[Entries with animation source code]
====

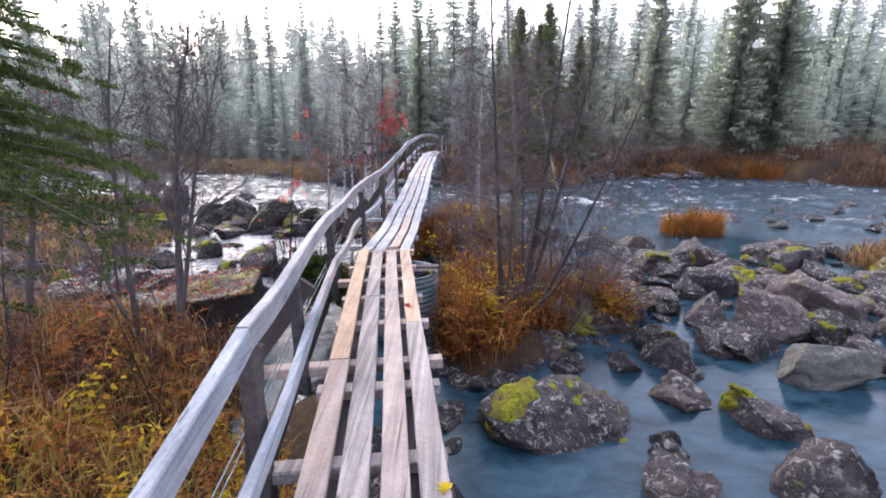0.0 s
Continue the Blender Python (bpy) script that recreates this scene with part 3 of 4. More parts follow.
def log(a, b, r, label):
    B = Builder()
    a, b = Vector(a), Vector(b)
    pts = [a + (b - a) * i / 8 + Vector((0, 0.006 * math.sin(i), 0.006 * math.cos(i * 2))) for i in range(9)]
    B.tube(pts, [r * (1 - 0.02 * i + 0.02 * math.sin(i * 3)) for i in range(9)], 14, True)
    t = new("log", B.mesh("log", M_POST, True))
    return tagged(t, label, "log")


log((-1.35, 14.40, -0.32), (-0.04, 14.36, -0.30), 0.085, "round grey log laid across a steel pier under the deck")
log((-1.30, 14.62, -0.31), (-0.08, 14.66, -0.28), 0.075, "thin grey log laid beside another under the deck")


# ---- rocks ----
def rock_mesh(seed, cuts=14, sub=4):
    rs = random.Random(seed)
    bm = bmesh.new()
    bmesh.ops.create_icosphere(bm, subdivisions=sub, radius=1.0)
    planes = []
    for _ in range(cuts):
        d = Vector((rs.gauss(0, 1), rs.gauss(0, 1), rs.gauss(0, 0.9))).normalized()
        planes.append((d, rs.uniform(0.46, 0.80)))
    off = Vector((seed * 3.1, seed * 1.7, seed))
    for v in bm.verts:
        q = v.co.copy()
        p = q * (1 + 0.22 * noise.noise(q * 1.2 + off))
        for d, k in planes:
            e = p.dot(d) - k
            if e > 0:
                p -= d * e
        ridge = abs(noise.noise(q * 2.6 + off))
        step = math.floor(3.5 * (q.z + 0.35 * q.x + 0.25 * noise.noise(q * 2 + off)))
        v.co = p * (1 - 0.10 * ridge + 0.035 * (step % 2) + 0.045 * noise.noise(q * 6 + off) - 0.05 * abs(noise.noise(q * 11 + off)) + 0.02 * noise.noise(q * 24 + off))
    me = bpy.data.meshes.new("rock")
    bm.to_mesh(me)
    bm.free()
    me.materials.append(M_ROCK)
    me.polygons.foreach_set("use_smooth", [True] * len(me.polygons))
    return me


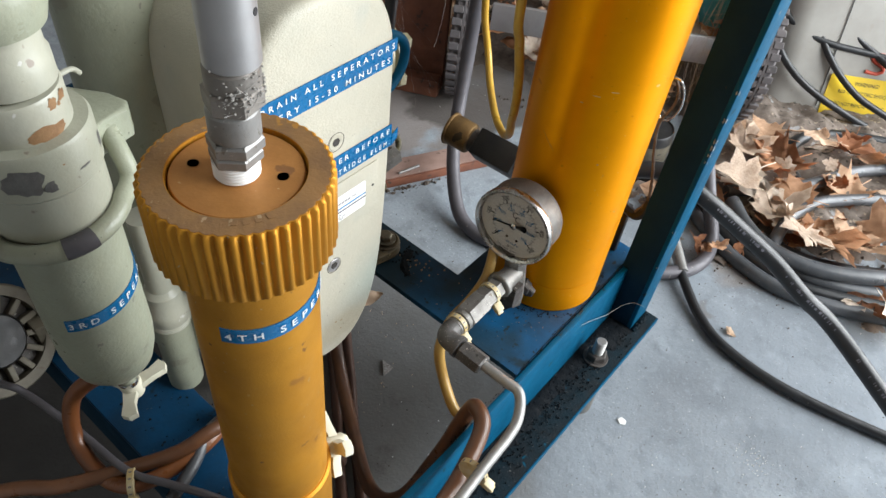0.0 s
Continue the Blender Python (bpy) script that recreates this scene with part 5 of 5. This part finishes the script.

====

▶ **Exercise objective**:
Give the entries again without a single change, but with no pictures.

▶ **Exercise output**:
0.0 s
Continue the Blender Python (bpy) script that recreates this scene with part 3 of 4. More parts follow.
def log(a, b, r, label):
    B = Builder()
    a, b = Vector(a), Vector(b)
    pts = [a + (b - a) * i / 8 + Vector((0, 0.006 * math.sin(i), 0.006 * math.cos(i * 2))) for i in range(9)]
    B.tube(pts, [r * (1 - 0.02 * i + 0.02 * math.sin(i * 3)) for i in range(9)], 14, True)
    t = new("log", B.mesh("log", M_POST, True))
    return tagged(t, label, "log")


log((-1.35, 14.40, -0.32), (-0.04, 14.36, -0.30), 0.085, "round grey log laid across a steel pier under the deck")
log((-1.30, 14.62, -0.31), (-0.08, 14.66, -0.28), 0.075, "thin grey log laid beside another under the deck")


# ---- rocks ----
def rock_mesh(seed, cuts=14, sub=4):
    rs = random.Random(seed)
    bm = bmesh.new()
    bmesh.ops.create_icosphere(bm, subdivisions=sub, radius=1.0)
    planes = []
    for _ in range(cuts):
        d = Vector((rs.gauss(0, 1), rs.gauss(0, 1), rs.gauss(0, 0.9))).normalized()
        planes.append((d, rs.uniform(0.46, 0.80)))
    off = Vector((seed * 3.1, seed * 1.7, seed))
    for v in bm.verts:
        q = v.co.copy()
        p = q * (1 + 0.22 * noise.noise(q * 1.2 + off))
        for d, k in planes:
            e = p.dot(d) - k
            if e > 0:
                p -= d * e
        ridge = abs(noise.noise(q * 2.6 + off))
        step = math.floor(3.5 * (q.z + 0.35 * q.x + 0.25 * noise.noise(q * 2 + off)))
        v.co = p * (1 - 0.10 * ridge + 0.035 * (step % 2) + 0.045 * noise.noise(q * 6 + off) - 0.05 * abs(noise.noise(q * 11 + off)) + 0.02 * noise.noise(q * 24 + off))
    me = bpy.data.meshes.new("rock")
    bm.to_mesh(me)
    bm.free()
    me.materials.append(M_ROCK)
    me.polygons.foreach_set("use_smooth", [True] * len(me.polygons))
    return me


0.0 s
Continue the Blender Python (bpy) script that recreates this scene with part 5 of 5. This part finishes the script.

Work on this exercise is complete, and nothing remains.